TASK DESCRIPTION: Only the lines from the start of the material through the line containing "return (1 - v)" are to be extracted, exactly as they appear.

===============

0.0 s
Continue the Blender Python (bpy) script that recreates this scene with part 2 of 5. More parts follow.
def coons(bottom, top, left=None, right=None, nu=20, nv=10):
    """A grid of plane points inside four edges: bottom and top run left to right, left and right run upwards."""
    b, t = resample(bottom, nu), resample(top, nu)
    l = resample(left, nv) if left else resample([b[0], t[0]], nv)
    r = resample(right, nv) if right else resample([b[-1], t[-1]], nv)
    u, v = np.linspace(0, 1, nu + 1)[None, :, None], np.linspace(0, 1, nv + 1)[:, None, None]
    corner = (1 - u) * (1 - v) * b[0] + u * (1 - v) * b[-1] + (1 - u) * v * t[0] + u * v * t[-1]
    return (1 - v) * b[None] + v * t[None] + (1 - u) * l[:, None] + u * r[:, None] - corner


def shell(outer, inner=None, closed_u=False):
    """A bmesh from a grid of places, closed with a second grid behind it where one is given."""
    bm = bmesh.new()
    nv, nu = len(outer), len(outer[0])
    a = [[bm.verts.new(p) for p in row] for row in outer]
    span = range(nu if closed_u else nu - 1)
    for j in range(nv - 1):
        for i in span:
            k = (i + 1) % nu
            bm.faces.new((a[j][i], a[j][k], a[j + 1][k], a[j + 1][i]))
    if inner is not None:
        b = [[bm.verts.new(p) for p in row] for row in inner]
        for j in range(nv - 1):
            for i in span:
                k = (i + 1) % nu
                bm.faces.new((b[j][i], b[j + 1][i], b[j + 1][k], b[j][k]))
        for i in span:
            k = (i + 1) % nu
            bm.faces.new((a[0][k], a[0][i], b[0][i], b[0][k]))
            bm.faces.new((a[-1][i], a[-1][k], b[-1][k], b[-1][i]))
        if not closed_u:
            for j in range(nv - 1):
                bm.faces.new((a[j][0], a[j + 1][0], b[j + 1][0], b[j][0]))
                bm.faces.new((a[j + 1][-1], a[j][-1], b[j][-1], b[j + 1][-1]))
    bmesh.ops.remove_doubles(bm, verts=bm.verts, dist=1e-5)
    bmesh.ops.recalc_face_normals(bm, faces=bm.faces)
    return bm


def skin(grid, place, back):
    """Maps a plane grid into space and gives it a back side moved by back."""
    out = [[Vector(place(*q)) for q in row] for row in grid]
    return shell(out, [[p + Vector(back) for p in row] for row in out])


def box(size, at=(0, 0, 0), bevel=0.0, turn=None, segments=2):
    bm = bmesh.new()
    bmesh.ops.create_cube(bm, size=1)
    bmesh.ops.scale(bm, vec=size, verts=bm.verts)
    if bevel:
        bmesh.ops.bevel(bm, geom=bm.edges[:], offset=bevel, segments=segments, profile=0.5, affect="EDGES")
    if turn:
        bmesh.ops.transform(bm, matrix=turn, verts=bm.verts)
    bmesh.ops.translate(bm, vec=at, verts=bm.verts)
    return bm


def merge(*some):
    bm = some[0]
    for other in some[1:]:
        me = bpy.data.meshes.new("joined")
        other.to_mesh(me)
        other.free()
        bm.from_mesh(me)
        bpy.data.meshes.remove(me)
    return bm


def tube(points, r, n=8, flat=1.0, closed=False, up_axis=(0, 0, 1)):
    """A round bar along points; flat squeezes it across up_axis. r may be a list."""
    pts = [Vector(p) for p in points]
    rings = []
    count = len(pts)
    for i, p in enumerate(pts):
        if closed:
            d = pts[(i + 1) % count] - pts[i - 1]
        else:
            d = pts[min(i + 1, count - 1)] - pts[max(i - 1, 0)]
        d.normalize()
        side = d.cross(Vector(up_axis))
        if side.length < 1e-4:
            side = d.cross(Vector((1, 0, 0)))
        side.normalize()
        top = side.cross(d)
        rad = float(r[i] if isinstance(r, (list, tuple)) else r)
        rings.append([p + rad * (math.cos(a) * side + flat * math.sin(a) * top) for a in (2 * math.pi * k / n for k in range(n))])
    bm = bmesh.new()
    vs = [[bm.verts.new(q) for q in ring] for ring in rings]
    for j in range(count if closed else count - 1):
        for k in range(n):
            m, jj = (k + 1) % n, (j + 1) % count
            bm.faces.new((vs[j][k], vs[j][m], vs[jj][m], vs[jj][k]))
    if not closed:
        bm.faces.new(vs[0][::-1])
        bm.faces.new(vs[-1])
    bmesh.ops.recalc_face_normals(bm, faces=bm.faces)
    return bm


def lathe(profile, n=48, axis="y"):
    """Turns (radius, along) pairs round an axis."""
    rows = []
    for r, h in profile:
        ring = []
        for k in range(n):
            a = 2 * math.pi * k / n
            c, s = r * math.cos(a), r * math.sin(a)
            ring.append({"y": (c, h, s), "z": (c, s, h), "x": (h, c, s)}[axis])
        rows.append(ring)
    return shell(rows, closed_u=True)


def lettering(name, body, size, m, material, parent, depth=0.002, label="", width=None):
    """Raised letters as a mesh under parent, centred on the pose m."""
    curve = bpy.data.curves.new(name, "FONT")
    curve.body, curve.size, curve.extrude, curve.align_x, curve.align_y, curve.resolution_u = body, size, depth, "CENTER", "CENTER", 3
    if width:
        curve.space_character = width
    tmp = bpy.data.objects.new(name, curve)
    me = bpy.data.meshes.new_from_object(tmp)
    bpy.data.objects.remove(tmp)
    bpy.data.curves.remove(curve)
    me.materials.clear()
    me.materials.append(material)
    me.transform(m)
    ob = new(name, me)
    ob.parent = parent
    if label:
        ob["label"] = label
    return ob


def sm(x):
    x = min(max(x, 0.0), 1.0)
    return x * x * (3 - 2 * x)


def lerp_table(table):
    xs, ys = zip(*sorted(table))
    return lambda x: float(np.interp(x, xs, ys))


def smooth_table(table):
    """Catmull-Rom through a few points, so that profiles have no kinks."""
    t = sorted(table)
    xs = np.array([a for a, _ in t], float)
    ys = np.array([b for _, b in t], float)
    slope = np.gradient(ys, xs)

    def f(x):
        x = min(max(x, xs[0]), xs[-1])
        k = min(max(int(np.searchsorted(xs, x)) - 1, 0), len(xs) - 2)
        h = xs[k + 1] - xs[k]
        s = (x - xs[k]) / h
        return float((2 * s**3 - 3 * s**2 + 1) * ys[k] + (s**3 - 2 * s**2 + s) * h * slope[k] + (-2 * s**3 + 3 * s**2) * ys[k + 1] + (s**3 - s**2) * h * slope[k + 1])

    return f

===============

RIGHT ANSWER:
0.0 s
Continue the Blender Python (bpy) script that recreates this scene with part 2 of 5. More parts follow.
def coons(bottom, top, left=None, right=None, nu=20, nv=10):
    """A grid of plane points inside four edges: bottom and top run left to right, left and right run upwards."""
    b, t = resample(bottom, nu), resample(top, nu)
    l = resample(left, nv) if left else resample([b[0], t[0]], nv)
    r = resample(right, nv) if right else resample([b[-1], t[-1]], nv)
    u, v = np.linspace(0, 1, nu + 1)[None, :, None], np.linspace(0, 1, nv + 1)[:, None, None]
    corner = (1 - u) * (1 - v) * b[0] + u * (1 - v) * b[-1] + (1 - u) * v * t[0] + u * v * t[-1]
    return (1 - v) * b[None] + v * t[None] + (1 - u) * l[:, None] + u * r[:, None] - corner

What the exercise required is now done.